Is this an insult to FILs?

posted 3 years ago in Etiquette
Post # 3
900 posts
Busy bee
  • Wedding: February 2014

@Mademoiselle-G:  It is not fair that you have to cut your invites but she doesn’t have to cut her.  Paying or not.

It is not insulting – in fact, if anything, she should be thanking you.  

Post # 4
442 posts
Helper bee

I wouldn’t consider it an insult. If she’s insisting that her guests still come (which is valid since she is paying), you can say that you are paying to make sure that your important guests can be there. If anything, she should be the one who feels bad.

Post # 5
6525 posts
Bee Keeper
  • Wedding: September 2013

@Mademoiselle-G:  i think this is acceptable. I would first find out what they are willing to pay for, and then tell them that you will be paying the difference for the remaining guest list.

Post # 6
283 posts
Helper bee
  • Wedding: May 2015

@Mademoiselle-G:  If it were me i wouldnt care if she was insulted or not by me paying the difference! I also think its quite insulting of her that the guests to be cut are yours! As you say,she has had 2 years to work with what SHE agreed to,id be really pissed

Post # 7
133 posts
Blushing bee

I think that’s a fair compromise. FIL gave us a set amount and let H plan it. We were responsible for anything over that amount. Turns out it was a lot cheaper than we expected!

Post # 9
1527 posts
Bumble bee
  • Wedding: August 2013

It is very generous of you.  Now you know, dont count on inlaws for anything.

Post # 10
2365 posts
Buzzing bee
  • Wedding: June 2014

I think either covering the amount they can pay or offering to change it to a more affordable location would be reasonable options. And just learn from this for the future – they can’t be counted on to follow through on a commitment. 

Post # 11
7654 posts
Bumble Beekeeper
  • Wedding: July 2012

@Mademoiselle-G:  There is nothing insulting about splitting the costs. The only thing insulting is that you would be expected to cut down YOUR guest list but not them, especially if it is people you don’t know. I say your compromise is more than fair.

Post # 12
7179 posts
Busy Beekeeper

@Mademoiselle-G:  I would call FMIL and just talk about it.  Tell her that you’ve thought about the problem (her not being able to afford the original guest list) and that it’s important to you to include out of town guests and +1’s of the bridal party and you’d be willing to help with the cost, if that was acceptable to her.

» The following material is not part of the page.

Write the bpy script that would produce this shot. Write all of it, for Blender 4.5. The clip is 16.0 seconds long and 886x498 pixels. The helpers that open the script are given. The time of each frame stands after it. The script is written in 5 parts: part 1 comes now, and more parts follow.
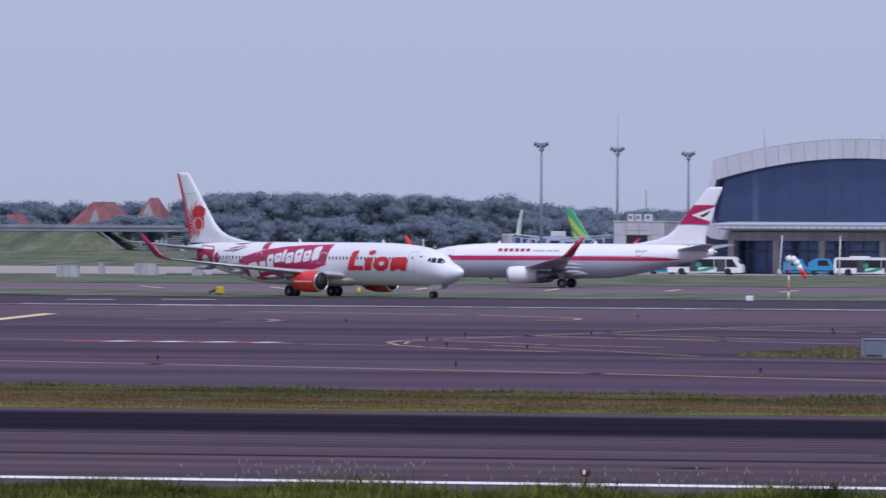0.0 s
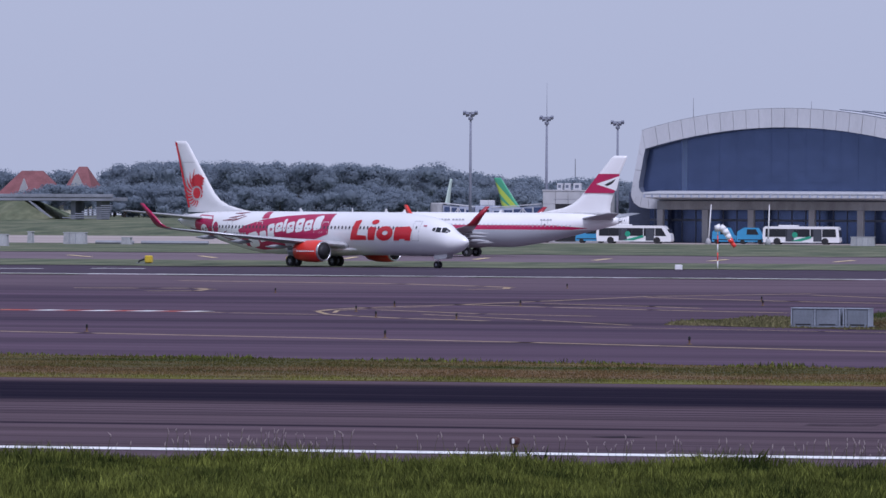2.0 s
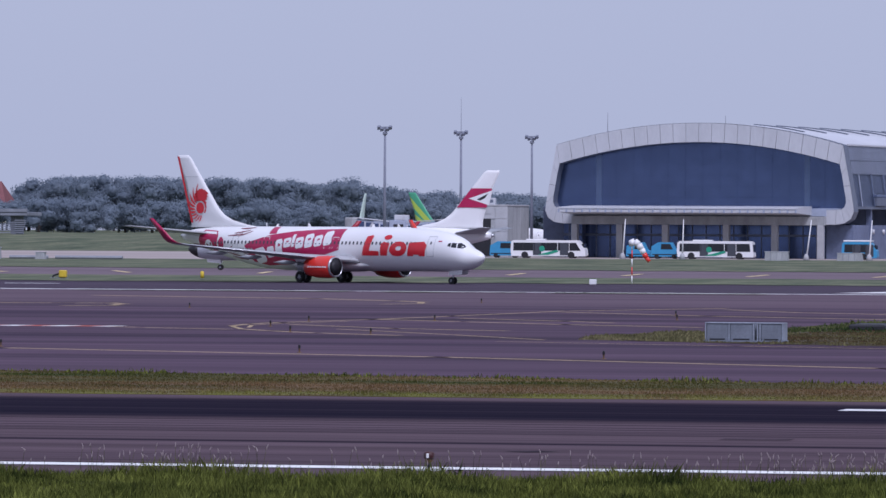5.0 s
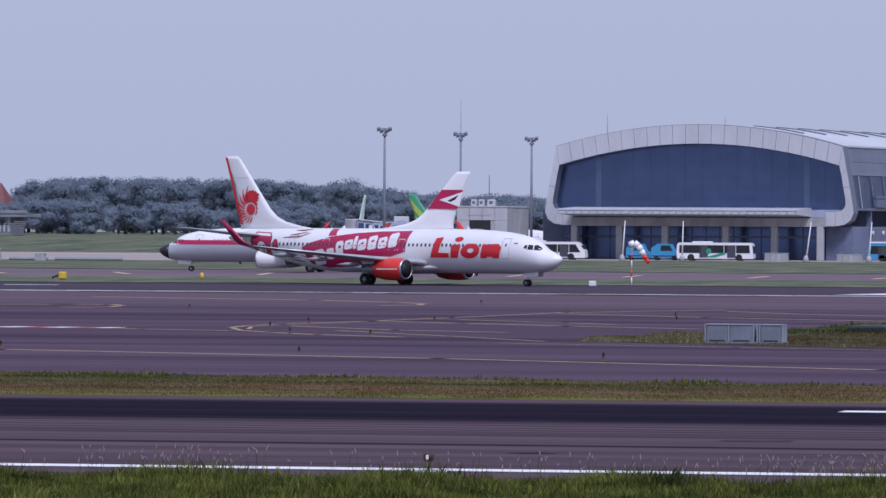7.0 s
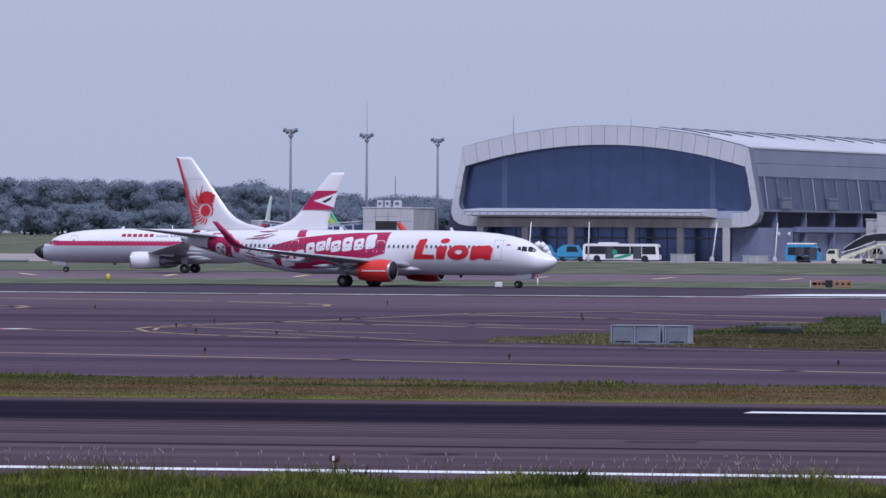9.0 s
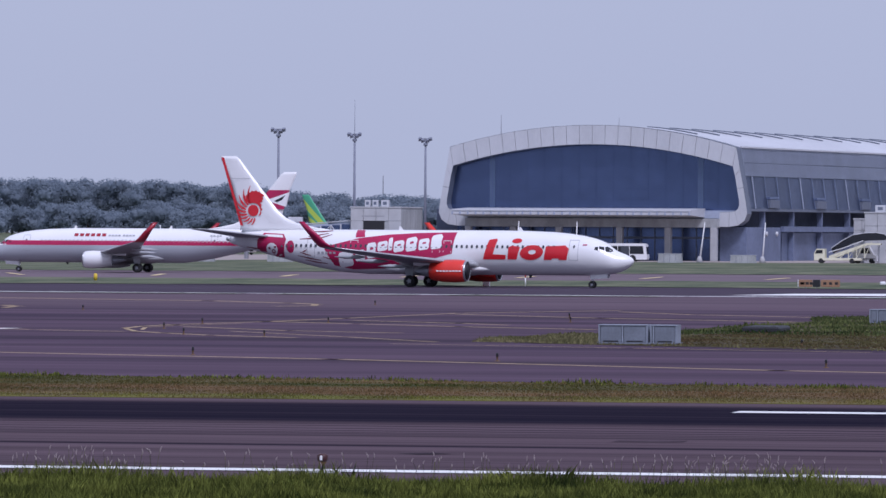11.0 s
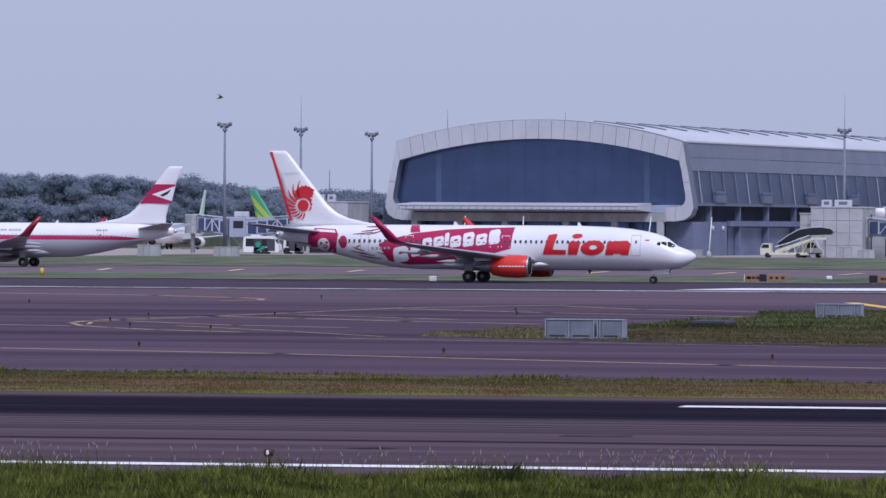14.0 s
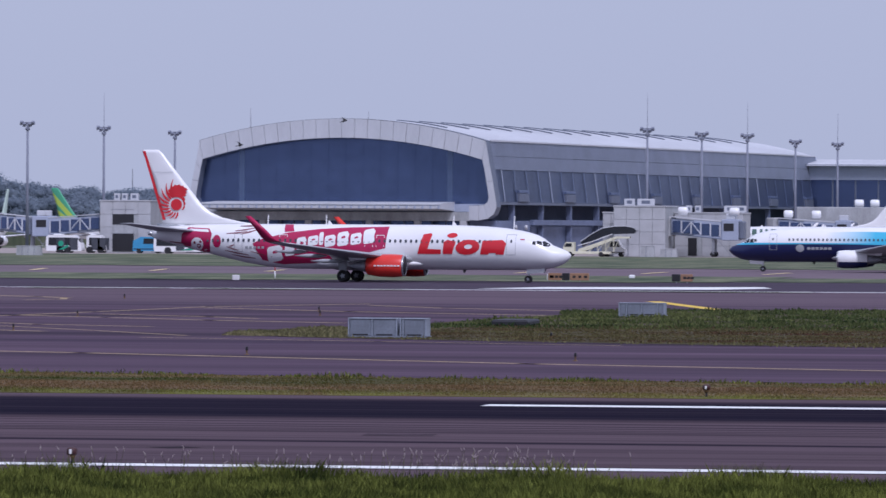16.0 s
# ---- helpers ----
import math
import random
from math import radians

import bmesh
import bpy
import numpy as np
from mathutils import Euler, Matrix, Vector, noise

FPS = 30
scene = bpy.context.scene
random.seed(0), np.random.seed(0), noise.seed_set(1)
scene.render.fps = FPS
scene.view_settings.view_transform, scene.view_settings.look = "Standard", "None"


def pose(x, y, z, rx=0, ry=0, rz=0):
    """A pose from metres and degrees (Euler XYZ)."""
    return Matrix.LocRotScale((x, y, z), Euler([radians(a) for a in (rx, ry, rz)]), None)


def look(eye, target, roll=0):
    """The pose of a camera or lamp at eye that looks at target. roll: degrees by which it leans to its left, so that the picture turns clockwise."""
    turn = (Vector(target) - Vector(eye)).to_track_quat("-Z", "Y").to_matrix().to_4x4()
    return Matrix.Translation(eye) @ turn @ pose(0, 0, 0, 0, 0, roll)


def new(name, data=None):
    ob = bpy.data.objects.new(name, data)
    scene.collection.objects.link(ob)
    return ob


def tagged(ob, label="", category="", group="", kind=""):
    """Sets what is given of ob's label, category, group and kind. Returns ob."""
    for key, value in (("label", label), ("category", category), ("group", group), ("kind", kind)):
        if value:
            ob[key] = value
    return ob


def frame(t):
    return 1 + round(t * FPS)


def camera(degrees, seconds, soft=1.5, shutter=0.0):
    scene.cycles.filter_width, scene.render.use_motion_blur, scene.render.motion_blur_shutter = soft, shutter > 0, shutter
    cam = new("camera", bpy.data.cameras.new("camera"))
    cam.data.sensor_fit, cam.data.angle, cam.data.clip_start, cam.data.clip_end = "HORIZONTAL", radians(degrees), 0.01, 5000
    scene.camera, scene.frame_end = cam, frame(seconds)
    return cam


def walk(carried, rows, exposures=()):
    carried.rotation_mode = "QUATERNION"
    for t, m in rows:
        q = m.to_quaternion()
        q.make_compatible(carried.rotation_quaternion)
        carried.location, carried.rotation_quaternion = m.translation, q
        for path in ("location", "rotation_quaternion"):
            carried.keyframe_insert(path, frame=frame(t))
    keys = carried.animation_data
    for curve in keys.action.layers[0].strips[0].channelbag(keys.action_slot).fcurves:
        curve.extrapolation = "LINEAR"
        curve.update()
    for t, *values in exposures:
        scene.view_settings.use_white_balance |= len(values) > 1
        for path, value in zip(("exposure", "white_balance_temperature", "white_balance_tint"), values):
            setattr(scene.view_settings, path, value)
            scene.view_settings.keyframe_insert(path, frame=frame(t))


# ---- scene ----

I don’t think what you are asking is insulting, unless it ends up being insulting to FMIL.  The other option is to scrap the original idea and go with an option that’s less expensive and can accomodate the entire guest list.

Post # 13
3222 posts
Sugar bee
  • Wedding: April 2015

I think it’s a reasonable compromise. I would also suggest moving it to a more affordable location so your in laws can cover the entire bill based on their new budget. If you can’t afford to contribute but feel the need to now, and your parents are dipping into retirement funds, then I think it’s only fair to see what your in laws’ budget is, and try to work within that without cutting the guest list.

Post # 15
133 posts
Blushing bee

We had a limited menu for our guests to choose from. I think there were five options, plus a kids menu. We also had a bar in a different room that had the hosted drinks in there- several types of beer, wine, water, tea, coffee, and sodas. If they wanted anything else, they had the option to buy themselves, but no one did. 

Post # 16
3787 posts
Honey bee
  • Wedding: June 2011

If you’re in a position to chip in the extra money, definitely do it. You guys agreed on a guest count, and IMO I think it’s kind of jerky of them to rescind your bridal party SO’s and your out of town guests, but not her own. I think it’s unkind as a host, but I think it’s unreasonable for her to think that’s ok.